WORK TO COMPLETE - Keep only the lines that hold the string "recreates", filtering out the rest of the entries below.

TASK INPUTS -
--
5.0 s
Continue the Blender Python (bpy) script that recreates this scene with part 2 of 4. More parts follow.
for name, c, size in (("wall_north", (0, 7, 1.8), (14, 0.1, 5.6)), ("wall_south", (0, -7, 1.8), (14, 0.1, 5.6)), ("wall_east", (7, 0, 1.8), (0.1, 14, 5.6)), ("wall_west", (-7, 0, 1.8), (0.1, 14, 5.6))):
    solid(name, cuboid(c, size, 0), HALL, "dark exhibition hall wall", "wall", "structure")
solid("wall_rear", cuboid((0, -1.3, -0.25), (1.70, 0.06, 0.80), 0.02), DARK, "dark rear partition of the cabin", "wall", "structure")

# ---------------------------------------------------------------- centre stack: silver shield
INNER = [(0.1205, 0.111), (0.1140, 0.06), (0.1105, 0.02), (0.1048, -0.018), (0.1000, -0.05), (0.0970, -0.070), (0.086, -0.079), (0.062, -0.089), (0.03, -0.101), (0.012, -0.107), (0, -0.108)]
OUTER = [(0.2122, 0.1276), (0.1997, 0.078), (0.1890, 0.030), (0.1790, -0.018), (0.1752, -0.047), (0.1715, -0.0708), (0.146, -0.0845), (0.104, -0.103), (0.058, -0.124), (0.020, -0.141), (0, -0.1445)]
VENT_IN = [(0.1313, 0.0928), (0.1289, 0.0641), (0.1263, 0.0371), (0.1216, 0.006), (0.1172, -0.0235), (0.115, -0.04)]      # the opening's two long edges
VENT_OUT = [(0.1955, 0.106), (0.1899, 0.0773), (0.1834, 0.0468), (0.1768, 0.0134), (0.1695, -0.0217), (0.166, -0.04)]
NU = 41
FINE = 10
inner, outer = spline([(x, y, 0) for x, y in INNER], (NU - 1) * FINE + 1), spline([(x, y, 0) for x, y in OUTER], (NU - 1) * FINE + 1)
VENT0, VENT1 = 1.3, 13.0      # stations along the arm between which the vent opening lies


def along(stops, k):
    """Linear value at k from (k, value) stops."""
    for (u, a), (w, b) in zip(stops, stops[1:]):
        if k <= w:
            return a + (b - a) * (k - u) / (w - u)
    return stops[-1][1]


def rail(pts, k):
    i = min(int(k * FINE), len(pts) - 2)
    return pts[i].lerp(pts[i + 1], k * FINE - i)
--
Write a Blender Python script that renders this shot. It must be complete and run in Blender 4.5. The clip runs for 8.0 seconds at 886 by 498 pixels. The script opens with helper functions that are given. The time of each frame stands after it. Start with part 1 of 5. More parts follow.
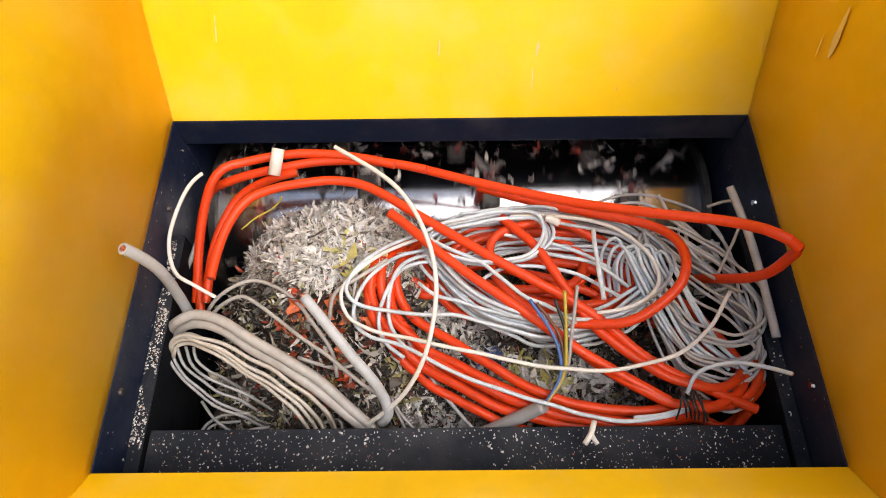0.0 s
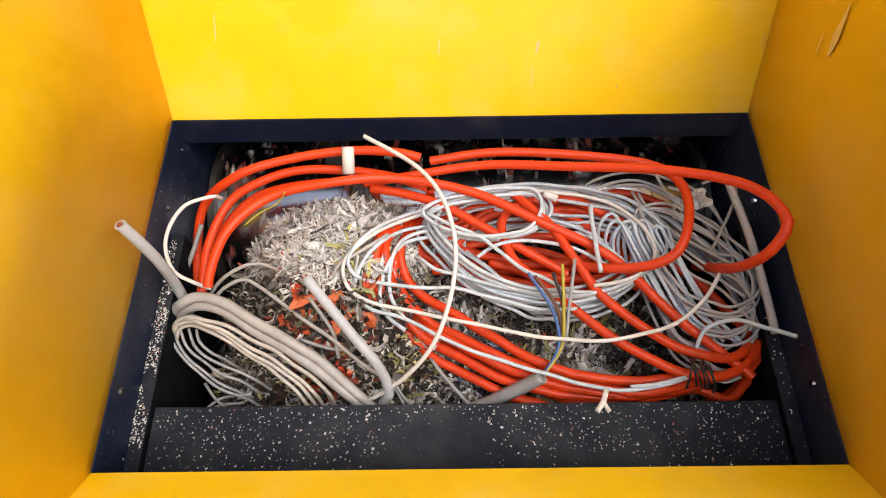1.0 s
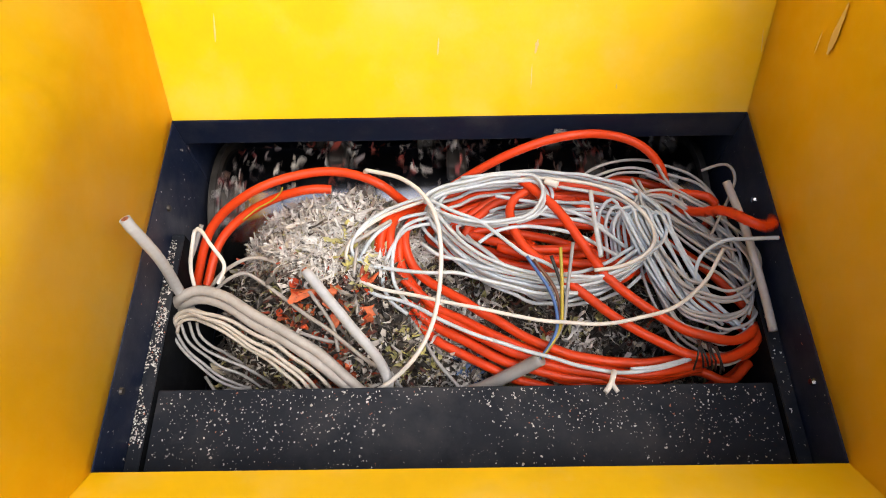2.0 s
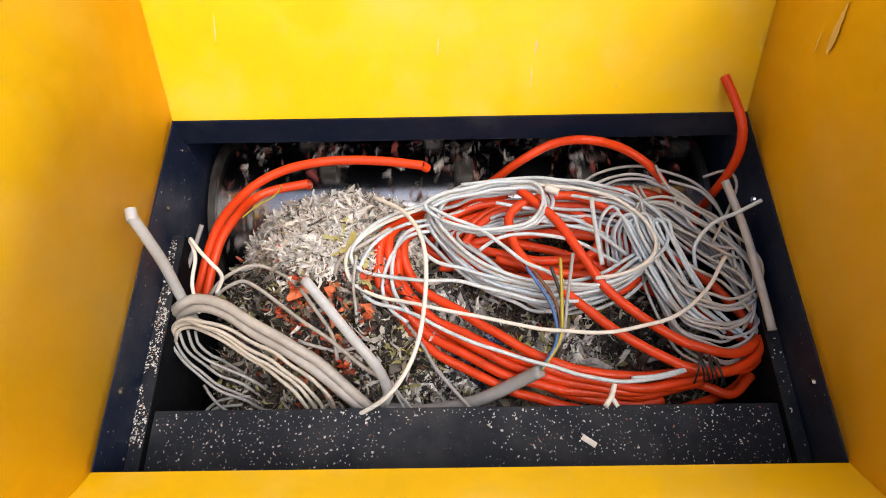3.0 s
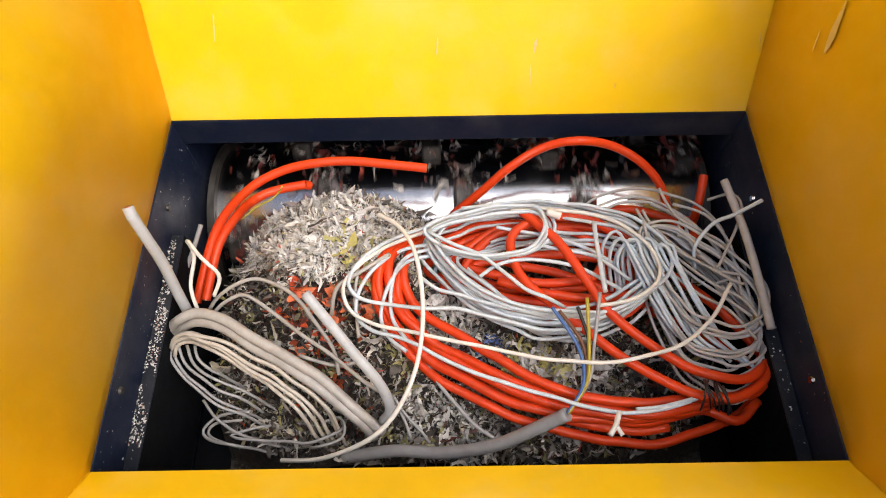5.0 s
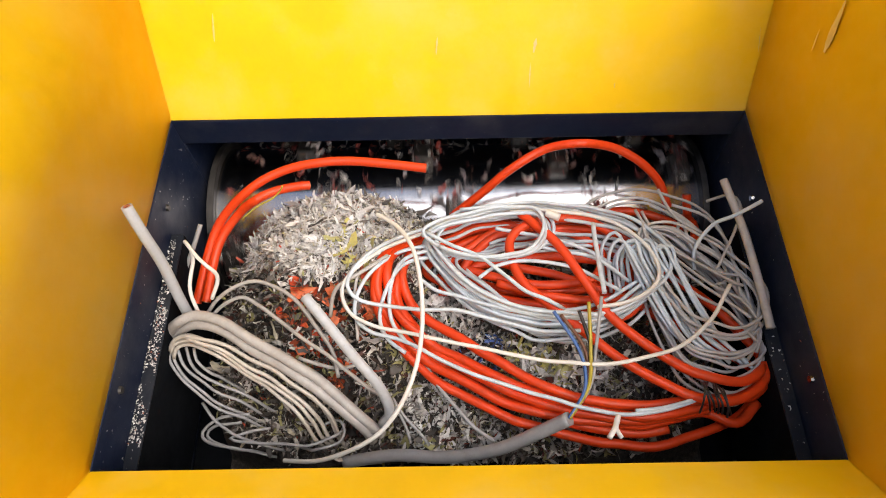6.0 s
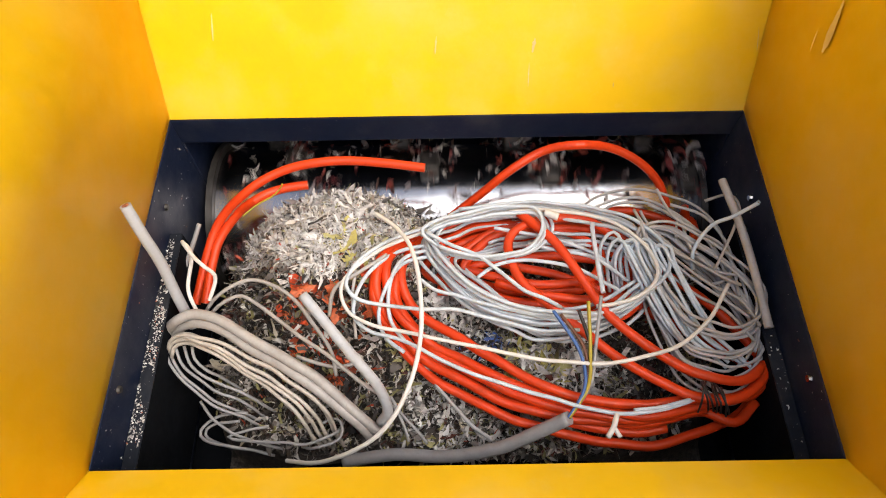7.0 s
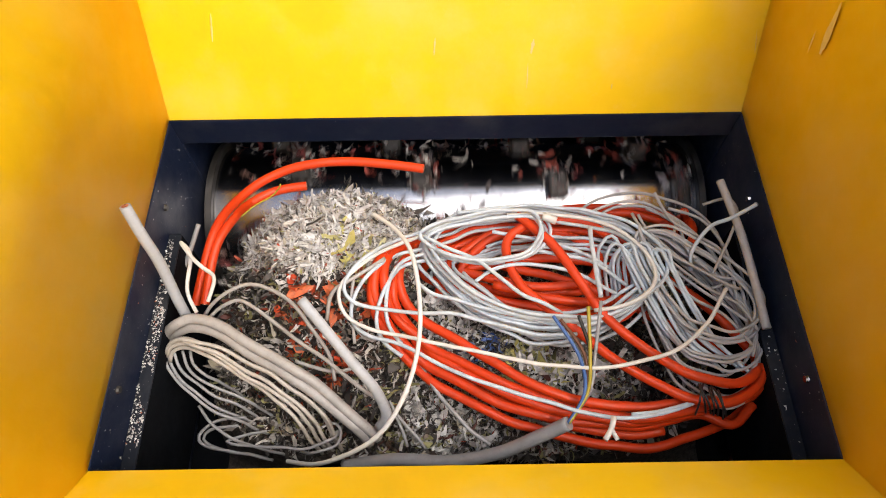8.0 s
--
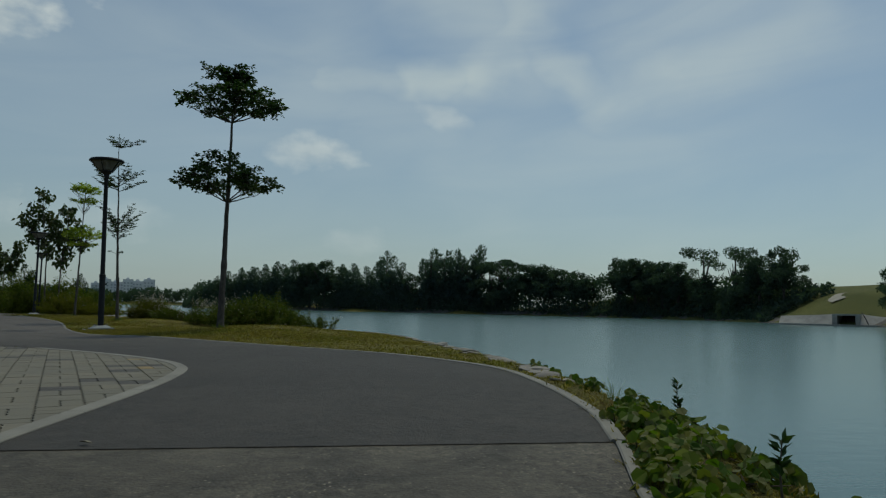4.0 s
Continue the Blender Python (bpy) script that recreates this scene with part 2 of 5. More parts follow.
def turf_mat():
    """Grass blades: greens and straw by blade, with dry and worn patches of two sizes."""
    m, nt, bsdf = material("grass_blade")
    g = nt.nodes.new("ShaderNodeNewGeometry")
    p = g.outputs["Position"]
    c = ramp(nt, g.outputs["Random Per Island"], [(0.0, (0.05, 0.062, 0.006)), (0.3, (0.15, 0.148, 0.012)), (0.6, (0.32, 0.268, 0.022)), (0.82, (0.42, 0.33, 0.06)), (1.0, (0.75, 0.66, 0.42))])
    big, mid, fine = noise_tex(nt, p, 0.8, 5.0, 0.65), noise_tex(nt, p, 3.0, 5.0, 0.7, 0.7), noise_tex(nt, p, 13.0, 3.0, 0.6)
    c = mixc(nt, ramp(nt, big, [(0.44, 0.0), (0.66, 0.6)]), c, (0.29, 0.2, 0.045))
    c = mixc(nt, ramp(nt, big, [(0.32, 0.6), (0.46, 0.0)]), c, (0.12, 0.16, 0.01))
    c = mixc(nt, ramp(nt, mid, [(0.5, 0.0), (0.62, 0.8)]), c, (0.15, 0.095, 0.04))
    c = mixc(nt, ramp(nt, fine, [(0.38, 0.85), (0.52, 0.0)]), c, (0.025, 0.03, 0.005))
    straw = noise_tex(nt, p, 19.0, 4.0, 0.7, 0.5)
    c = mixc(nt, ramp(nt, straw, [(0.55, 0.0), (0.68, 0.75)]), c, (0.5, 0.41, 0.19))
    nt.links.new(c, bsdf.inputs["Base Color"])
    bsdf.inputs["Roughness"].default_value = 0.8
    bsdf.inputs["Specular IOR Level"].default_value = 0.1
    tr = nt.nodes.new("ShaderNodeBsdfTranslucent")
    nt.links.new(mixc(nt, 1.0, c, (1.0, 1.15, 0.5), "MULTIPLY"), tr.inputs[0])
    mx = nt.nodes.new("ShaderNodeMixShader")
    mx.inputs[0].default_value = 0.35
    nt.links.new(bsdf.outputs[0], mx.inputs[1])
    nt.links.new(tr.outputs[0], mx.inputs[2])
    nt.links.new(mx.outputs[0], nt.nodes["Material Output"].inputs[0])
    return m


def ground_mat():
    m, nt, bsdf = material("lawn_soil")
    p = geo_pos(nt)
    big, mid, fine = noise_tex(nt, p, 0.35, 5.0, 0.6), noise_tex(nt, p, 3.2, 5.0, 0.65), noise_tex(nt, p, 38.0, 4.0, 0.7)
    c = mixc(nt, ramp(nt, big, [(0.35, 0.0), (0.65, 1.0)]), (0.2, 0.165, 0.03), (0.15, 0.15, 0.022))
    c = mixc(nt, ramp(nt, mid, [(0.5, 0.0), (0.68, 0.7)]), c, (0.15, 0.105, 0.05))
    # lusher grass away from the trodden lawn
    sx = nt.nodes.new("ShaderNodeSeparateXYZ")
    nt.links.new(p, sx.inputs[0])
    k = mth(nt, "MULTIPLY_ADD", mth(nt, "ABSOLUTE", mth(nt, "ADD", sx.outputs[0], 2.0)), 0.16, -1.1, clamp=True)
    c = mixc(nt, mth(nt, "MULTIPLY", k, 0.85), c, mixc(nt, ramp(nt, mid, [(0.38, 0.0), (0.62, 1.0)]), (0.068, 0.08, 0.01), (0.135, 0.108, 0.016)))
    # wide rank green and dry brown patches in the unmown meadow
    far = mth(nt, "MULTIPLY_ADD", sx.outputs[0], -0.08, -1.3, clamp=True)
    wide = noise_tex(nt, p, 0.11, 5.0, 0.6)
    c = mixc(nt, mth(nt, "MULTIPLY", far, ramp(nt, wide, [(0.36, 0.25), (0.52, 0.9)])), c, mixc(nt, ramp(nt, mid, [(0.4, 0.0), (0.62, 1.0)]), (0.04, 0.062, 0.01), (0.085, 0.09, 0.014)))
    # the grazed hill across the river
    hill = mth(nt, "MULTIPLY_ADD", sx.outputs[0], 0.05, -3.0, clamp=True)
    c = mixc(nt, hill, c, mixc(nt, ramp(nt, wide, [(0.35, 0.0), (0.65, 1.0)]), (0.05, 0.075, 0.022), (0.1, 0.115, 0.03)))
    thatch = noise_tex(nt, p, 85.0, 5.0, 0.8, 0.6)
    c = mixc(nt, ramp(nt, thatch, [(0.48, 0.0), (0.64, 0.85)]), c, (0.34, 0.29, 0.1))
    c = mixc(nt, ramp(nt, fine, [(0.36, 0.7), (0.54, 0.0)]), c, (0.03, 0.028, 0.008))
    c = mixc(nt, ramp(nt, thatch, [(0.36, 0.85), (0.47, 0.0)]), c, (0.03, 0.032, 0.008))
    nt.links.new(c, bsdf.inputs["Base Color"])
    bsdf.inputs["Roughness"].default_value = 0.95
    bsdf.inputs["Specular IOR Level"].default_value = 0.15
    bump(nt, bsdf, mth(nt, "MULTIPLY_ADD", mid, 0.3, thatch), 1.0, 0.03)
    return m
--
OUTPUT FOR THIS EXERCISE -
Continue the Blender Python (bpy) script that recreates this scene with part 2 of 4. More parts follow.
Continue the Blender Python (bpy) script that recreates this scene with part 2 of 5. More parts follow.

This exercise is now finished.